Masters of Sex Season 3, Episode 7
“Monkey Business”

Posted by Sage

About 30 seconds after this week’s episode of Masters of Sex came to a close, I was already furiously googling “masters johnson gorilla impotence,” hoping against hope that I’d find some real life precedent for an otherwise inexplicable storyline. Unfortunately, my search did not unearth any instance where the flesh and blood Bill and Virginia treated a flesh and blood ape’s sexual dysfunction, and this blunder is entirely on the writers.

Let me lay out an important statistic of this season so far:

Times we’ve seen Bill touch Gini’s breasts: 0

Times we’ve seen Gil the gorilla touch Gini’s breasts: 1

What is wrong with this picture? I don’t want to allege that Masters has lost the plot at this point, because it hasn’t. But the show sure has made some bizarre choices as far as the plot vehicles it’s been using lately are concerned, and the case of the frigid ape is by far the worst. And then they actually had the nerve to call the episode “Monkey Business.” Am I being trolled?

I’m getting heated.
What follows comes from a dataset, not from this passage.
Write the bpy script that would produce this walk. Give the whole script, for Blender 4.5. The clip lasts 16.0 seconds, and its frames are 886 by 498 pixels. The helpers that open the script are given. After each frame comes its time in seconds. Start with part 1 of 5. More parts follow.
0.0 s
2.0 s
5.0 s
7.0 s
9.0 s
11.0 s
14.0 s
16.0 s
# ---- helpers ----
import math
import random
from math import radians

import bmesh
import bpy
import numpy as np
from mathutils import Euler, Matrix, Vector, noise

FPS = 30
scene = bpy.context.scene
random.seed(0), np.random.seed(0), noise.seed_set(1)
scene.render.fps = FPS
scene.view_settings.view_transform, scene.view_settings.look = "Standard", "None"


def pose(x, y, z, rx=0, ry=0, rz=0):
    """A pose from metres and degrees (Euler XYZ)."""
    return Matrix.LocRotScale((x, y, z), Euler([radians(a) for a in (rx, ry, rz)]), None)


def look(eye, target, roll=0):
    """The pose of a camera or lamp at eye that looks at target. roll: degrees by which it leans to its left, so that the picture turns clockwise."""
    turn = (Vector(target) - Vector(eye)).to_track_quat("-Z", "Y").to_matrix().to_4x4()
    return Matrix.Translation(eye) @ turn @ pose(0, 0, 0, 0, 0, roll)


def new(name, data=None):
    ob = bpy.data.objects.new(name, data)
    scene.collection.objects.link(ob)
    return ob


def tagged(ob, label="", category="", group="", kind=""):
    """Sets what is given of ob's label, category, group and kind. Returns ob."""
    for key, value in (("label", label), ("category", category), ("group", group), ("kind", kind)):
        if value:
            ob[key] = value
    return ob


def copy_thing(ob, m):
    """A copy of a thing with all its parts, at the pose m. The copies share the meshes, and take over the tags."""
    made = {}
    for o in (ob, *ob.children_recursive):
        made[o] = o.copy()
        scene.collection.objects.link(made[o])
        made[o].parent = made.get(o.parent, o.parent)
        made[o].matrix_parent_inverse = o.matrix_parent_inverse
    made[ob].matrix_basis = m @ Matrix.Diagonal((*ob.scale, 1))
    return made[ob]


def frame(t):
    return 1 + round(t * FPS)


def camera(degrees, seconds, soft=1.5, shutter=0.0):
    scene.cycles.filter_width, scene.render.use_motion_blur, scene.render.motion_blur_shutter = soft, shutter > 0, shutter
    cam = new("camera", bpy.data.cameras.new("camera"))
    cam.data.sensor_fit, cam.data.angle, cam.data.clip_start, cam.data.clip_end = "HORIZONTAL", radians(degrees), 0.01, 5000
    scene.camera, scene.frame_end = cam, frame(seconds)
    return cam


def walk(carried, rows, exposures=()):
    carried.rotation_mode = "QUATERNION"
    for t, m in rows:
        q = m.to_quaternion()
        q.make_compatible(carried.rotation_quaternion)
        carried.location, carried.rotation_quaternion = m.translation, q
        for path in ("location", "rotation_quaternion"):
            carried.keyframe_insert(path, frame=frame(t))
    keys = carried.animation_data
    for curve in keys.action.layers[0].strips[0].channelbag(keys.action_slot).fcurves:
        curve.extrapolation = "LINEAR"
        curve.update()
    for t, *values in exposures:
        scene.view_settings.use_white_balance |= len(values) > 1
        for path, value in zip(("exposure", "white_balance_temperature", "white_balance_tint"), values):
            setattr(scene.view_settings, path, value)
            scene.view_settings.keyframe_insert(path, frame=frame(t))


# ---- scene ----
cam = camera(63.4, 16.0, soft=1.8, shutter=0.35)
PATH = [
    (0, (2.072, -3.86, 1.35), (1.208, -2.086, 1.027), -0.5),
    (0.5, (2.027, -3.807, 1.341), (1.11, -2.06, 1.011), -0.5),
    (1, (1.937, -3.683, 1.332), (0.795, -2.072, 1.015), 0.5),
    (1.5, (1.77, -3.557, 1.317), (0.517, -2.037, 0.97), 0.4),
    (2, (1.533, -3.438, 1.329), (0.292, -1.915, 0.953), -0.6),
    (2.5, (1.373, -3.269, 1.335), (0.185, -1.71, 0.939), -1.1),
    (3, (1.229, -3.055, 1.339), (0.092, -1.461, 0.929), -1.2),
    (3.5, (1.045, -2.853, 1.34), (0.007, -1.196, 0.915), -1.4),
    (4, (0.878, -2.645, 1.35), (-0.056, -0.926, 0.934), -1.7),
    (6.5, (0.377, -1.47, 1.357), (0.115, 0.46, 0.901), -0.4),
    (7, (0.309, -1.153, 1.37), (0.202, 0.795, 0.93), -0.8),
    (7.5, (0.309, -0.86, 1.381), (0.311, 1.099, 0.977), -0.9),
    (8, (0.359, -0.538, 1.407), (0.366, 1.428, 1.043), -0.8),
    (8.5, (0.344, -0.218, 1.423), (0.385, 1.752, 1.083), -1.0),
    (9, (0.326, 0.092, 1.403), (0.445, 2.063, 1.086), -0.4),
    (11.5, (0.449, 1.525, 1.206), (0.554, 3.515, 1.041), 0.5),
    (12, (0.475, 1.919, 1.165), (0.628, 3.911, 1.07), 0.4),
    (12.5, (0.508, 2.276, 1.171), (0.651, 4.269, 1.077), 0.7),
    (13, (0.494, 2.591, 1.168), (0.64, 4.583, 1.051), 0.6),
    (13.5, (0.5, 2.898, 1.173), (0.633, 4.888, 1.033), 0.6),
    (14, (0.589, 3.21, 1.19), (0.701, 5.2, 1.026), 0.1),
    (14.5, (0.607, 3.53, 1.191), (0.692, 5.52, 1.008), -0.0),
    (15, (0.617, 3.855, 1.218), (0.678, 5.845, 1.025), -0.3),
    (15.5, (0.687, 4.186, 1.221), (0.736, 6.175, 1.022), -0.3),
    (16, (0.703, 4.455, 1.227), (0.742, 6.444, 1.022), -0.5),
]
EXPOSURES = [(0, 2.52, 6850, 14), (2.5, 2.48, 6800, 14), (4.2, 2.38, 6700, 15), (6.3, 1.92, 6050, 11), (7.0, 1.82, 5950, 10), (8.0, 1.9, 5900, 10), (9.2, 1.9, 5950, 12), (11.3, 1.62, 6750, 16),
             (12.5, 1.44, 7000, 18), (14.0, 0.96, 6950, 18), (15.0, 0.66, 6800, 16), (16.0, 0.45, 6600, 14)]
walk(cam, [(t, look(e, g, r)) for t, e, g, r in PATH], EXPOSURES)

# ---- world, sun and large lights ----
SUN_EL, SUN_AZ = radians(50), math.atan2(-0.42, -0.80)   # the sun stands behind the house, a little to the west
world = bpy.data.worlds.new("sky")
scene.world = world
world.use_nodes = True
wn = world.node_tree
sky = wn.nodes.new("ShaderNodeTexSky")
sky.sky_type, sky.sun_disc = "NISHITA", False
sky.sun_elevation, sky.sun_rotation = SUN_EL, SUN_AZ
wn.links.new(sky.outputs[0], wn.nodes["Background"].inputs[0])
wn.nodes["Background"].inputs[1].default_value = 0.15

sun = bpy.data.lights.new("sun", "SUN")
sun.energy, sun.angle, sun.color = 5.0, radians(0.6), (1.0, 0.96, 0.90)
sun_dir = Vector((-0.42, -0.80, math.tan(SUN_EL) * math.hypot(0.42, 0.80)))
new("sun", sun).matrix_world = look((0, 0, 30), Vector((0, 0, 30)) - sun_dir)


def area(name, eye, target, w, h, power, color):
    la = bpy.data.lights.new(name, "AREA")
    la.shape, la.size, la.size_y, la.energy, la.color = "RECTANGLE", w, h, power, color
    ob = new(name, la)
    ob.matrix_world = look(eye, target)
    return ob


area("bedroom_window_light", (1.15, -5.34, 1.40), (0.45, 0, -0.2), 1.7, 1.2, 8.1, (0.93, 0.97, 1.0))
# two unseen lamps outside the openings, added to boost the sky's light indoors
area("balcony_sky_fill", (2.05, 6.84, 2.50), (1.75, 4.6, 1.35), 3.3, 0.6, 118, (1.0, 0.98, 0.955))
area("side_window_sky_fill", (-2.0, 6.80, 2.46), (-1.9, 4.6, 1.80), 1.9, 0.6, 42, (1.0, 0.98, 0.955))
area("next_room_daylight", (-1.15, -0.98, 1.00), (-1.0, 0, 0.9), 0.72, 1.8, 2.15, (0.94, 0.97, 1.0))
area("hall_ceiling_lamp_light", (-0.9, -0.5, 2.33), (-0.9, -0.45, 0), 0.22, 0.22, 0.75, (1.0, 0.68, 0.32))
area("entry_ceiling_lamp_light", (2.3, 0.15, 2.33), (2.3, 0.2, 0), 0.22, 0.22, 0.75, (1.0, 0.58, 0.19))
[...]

Let’s shift our attentions to storylines that make Sage less rage-y.

Betty’s partner Helen (Sarah Silverman) is back in this episode, and she’s consumed with baby fever. While Betty huffs in bed next to her, Helen interprets all her dreams as signs of her fated motherhood and cooks up wild schemes to get herself impregnated. (Unfortunately, Rufus the toaster guy is “saving himself for marriage.”) There weren’t many avenues by which same-sex couples could expand their families back in the ’60s. As Betty succinctly puts it: “No one’s gonna hand over a baby to a couple of middle-aged dykes.” You’d think that Betty would have a leg up on her fellow child-seeking lesbians (and every woman without a man in general) since she works in the country’s most famous sex clinic and for the state’s premiere expert on fertility. But you’d think wrong, because that expert on fertility has decided to be a raging asshole about it. When Betty plies him with vague questions about inseminating single women, Bill lectures his secretary about the hardships of single motherhood. HEY BILL: did you forget that your own father was a withholding monster and that your brilliant partner is raising three children almost entirely on her own? Betty counters Bill’s condescending arguments by reminding him that men can also leave. Or die. Or be shit parents. But the fact of the matter is that Bill is never concerned with what goes on with his patients after his role in their cases is over. He changes the subject to side-step her rationality, before he can remember the existence of women who are gay. 

betty helen

Anyway, the selective misogyny of Bill Masters means nothing to Betty. She sneaks into the clinic with Helen after-hours (and this is a dangerous office to sneak into if one prefers to maintain one’s virgin eyes) to peruse sperm donor files. Helen is more sentimental than her partner, and is crestfallen when faced with the cold and lifeless lists of facts. (“Helen, it’s sperm. WE add the character.”) It’s back to the idea of selecting someone they know, and Betty’s got the perfect candidate. (Sorry, Rufus.) He’s tall, handsome, brilliant, and could not give less of a shit what sexual taboos he’s breaking. In fact, he couldn’t look more flattered. Nice to see you, Austin.